Nada de novo. O governo se declara
inconformado com o aumento do diesel e do gás. Parte importante da culpa,
porém, é da desordenada política econômica que contribuiu para a desvalorização
da taxa de câmbio.
Houve uma alta de preço dos produtos
exportados pelo Brasil desde meados do ano passado. Mais dólares entrando em
razão do que vendemos no exterior deveriam significar uma taxa de câmbio mais
baixa. Foi assim no passado, mas não desta vez.
A expressiva desvalorização foi agravada
pela saída de recursos do país em razão da falta de rumo na condução da
economia, das propostas inconsistentes de reformas e da insegurança sobre as
regras do jogo. Muitos investidores andam a desistir do Brasil.
A PEC dos Precatórios traz malefícios a
longo prazo em troca de ganhos fugazes. A medida alonga compulsoriamente o
pagamento de dívidas judiciais transitadas em julgado. Não se trata de
novidade. Fizemos algo ainda mais grave no passado distante, como no Plano
Collor.
As normas federais avançaram
institucionalmente desde então, afastando essa prática de intervenção
autoritária tanto por ferir princípios do Estado de Direito, quanto pelos seus
efeitos deletérios na economia. Pelo visto, foi de pouca valia.
Vamos retornar às arbitrariedades típicas
dos anos 1980 que tanto custaram ao país?
Há outro problema. Os gastos com
precatórios vêm aumentando há muito tempo. A nova regra, contudo, determina
que, daqui para a frente, a cada ano deve ser parcelado o que exceder os
valores pagos com precatórios em 2016, atualizados por índices de preços.
Técnicos da Câmara estimaram o impacto da PEC proposta
pelo Executivo caso as sentenças judiciais cresçam 5% ou 10% ao ano até 2036,
bem menos do que os 17% de crescimento anual dos últimos tempos.
Em 15 anos, a dívida do governo federal com
os precatórios não pagos oscilaria entre R$ 860 bilhões e R$ 1,45 trilhão,
criando uma bola de neve.
A PEC também altera o indexador do teto de
gastos, que passou a ser a inflação de 12 meses encerrada em dezembro, e não
mais em junho.

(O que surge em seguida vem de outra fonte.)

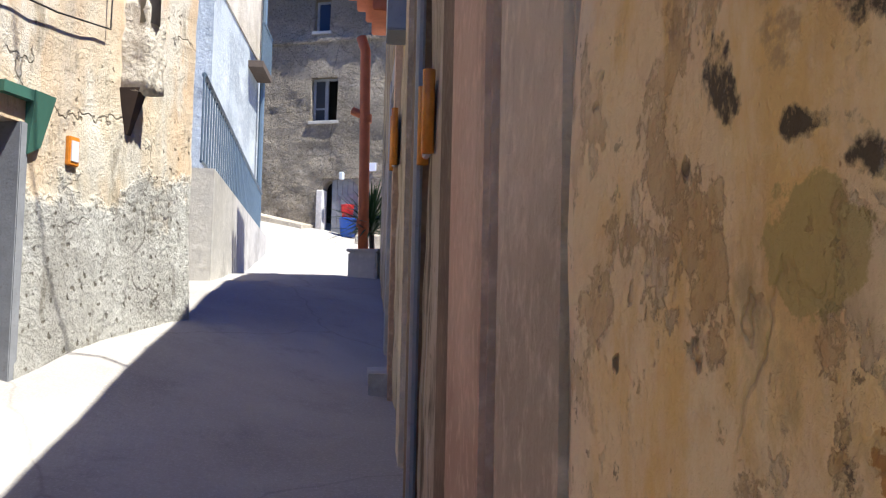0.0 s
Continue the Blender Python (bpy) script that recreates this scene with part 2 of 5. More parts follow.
    c = m.mix(m.maths("MULTIPLY", m.maths("MULTIPLY", spots, m.band(m.noise(60, 5), 0.62, 0.7)), 0.5), c, (0.34, 0.33, 0.28))
    # damp mould that thickens towards the near end
    patchy = m.maths("ADD", m.noise(3.4, 9, 0.64, m.stretched(1, 0.6, 1.1)), m.band(ys, 0.5, 3.0, 0.06, -0.09))
    patchy = m.maths("ADD", patchy, m.band(zs, 1.2, 3.0, -0.04, 0.05))
    damp = m.maths("MULTIPLY", m.band(patchy, 0.545, 0.575), m.band(m.noise(17, 9, 0.75), 0.38, 0.5))
    damp = m.maths("MULTIPLY", damp, m.band(scar, 0, 1, 1, 0.15))
    c = m.mix(m.maths("MULTIPLY", damp, 0.85), c, (0.055, 0.045, 0.026))
    moss = m.band(soft, 0.60, 0.66, 0, 0.5)
    c = m.mix(moss, c, (0.24, 0.19, 0.075))
    soot = m.maths("MULTIPLY", m.band(ys, 2.2, 1.25), m.band(m.noise(4.2, 9, 0.7, long), 0.36, 0.56, 0.1, 0.75))
    c = m.mix(m.maths("MULTIPLY", soot, m.band(scar, 0, 1, 1, 0.2)), c, (0.13, 0.085, 0.042))
    # bare pebbly render next to the corner
    bare = m.band(m.maths("ADD", ys, m.band(soft, 0.2, 0.8, -0.45, 0.45)), 1.15, 0.8)
    pebble = m.mix(m.band(m.noise(24, 9, 0.74), 0.45, 0.62), (0.06, 0.047, 0.03), (0.34, 0.28, 0.20))
    c = m.mix(m.maths("MULTIPLY", bare, 0.9), c, pebble)
    hole = m.band(m.cells(13, "F1", m.bent(0.08, 18)), 0.09, 0.16, 1, 0)
    hole = m.maths("MULTIPLY", hole, m.band(m.noise(2.9, 4), 0.5, 0.57))
    c = m.mix(m.maths("MULTIPLY", hole, 0.85), c, (0.05, 0.035, 0.02))
    # chipped skin of old limewash coats, and fly-specks of mould all over
    chip = m.band(m.noise(8.5, 10, 0.72, m.stretched(1, 0.8, 0.9)), 0.555, 0.575)
    chip = m.maths("MULTIPLY", chip, m.band(m.noise(2.1, 5), 0.42, 0.56))
    c = m.mix(m.maths("MULTIPLY", chip, 0.55), c, (0.36, 0.23, 0.085))
    fleck = m.band(m.noise(33, 8, 0.72, long), 0.60, 0.64)
    fleck = m.maths("MULTIPLY", fleck, m.band(m.noise(3.3, 7, 0.66), 0.46, 0.58))
    c = m.mix(m.maths("MULTIPLY", fleck, 0.75), c, (0.07, 0.05, 0.028))
    hair = m.band(m.cells(3.4, "DISTANCE_TO_EDGE", m.bent(0.2, 7.0)), 0.0, 0.014, 1, 0)
    hair = m.maths("MULTIPLY", hair, m.band(m.noise(2.2, 4), 0.55, 0.61, 0, 0.3))
    c = m.mix(hair, c, (0.12, 0.075, 0.03))
    m.colour(c)
    m.relief(m.noise(2.6, 7), 0.5, 0.05)
    off = m.maths("ADD", m.maths("MAXIMUM", scar, tan), m.maths("MULTIPLY", m.maths("MAXIMUM", flake, chip), 0.6))
    m.relief(m.maths("SUBTRACT", m.noise(15, 9, 0.7), off), 0.7, 0.012)
    m.relief(m.maths("ADD", m.maths("MULTIPLY", mould, 0.5), m.noise(70, 6, 0.7)), 0.5, 0.006)
    m.relief(m.band(m.maths("MAXIMUM", hole, hair), 0, 1, 1, 0), 0.7, 0.015)
    m.relief(m.maths("MULTIPLY", bare, m.noise(38, 9, 0.7)), 0.9, 0.04)
    return m.m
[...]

A medida se vale de uma inflação em alta para ter despesas
maiores em 2022.
Essa proposta não existia quando o governo
esperava que a inflação fosse cair no segundo semestre. Pelo contrário, contava
com essa queda para ampliar os gastos no ano que vem. Como deu errado,
resolveram inovar, alterando, inclusive, o valor retroativo do teto.
Nem tudo, porém, são más notícias. O
Supremo Tribunal Federal vem reiterando as regras constitucionais nestes tempos
difíceis. A dura reação aos atos de 7 de Setembro conteve o descalabro. A
aprovação da liminar que suspendeu as emendas do relator foi mais um passo
importante.
Poucos momentos foram tão decisivos no
passado recente quanto o embate atual. Vamos sucumbir ao oportunismo que rompe
contratos e reformula as regras do jogo a seu bel-prazer para atender seus
interesses e reprimir a concorrência na política?
Ou vamos resgatar o fortalecimento das
instituições republicanas e as regras que restringem as ações do velho
patrimonialismo? Se for esse o caminho, não deveria ocorrer a moratória imposta
aos precatórios nem a permissão de acesso favorecido aos recursos públicos
pelos aliados de ocasião.
O desenrolar desse embate poderá ter consequências duradouras, a começar pela eleição de 2022.
*Presidente do Insper, ex-secretário de Política Econômica do Ministério da Fazenda (2003-2005) e doutor em economia.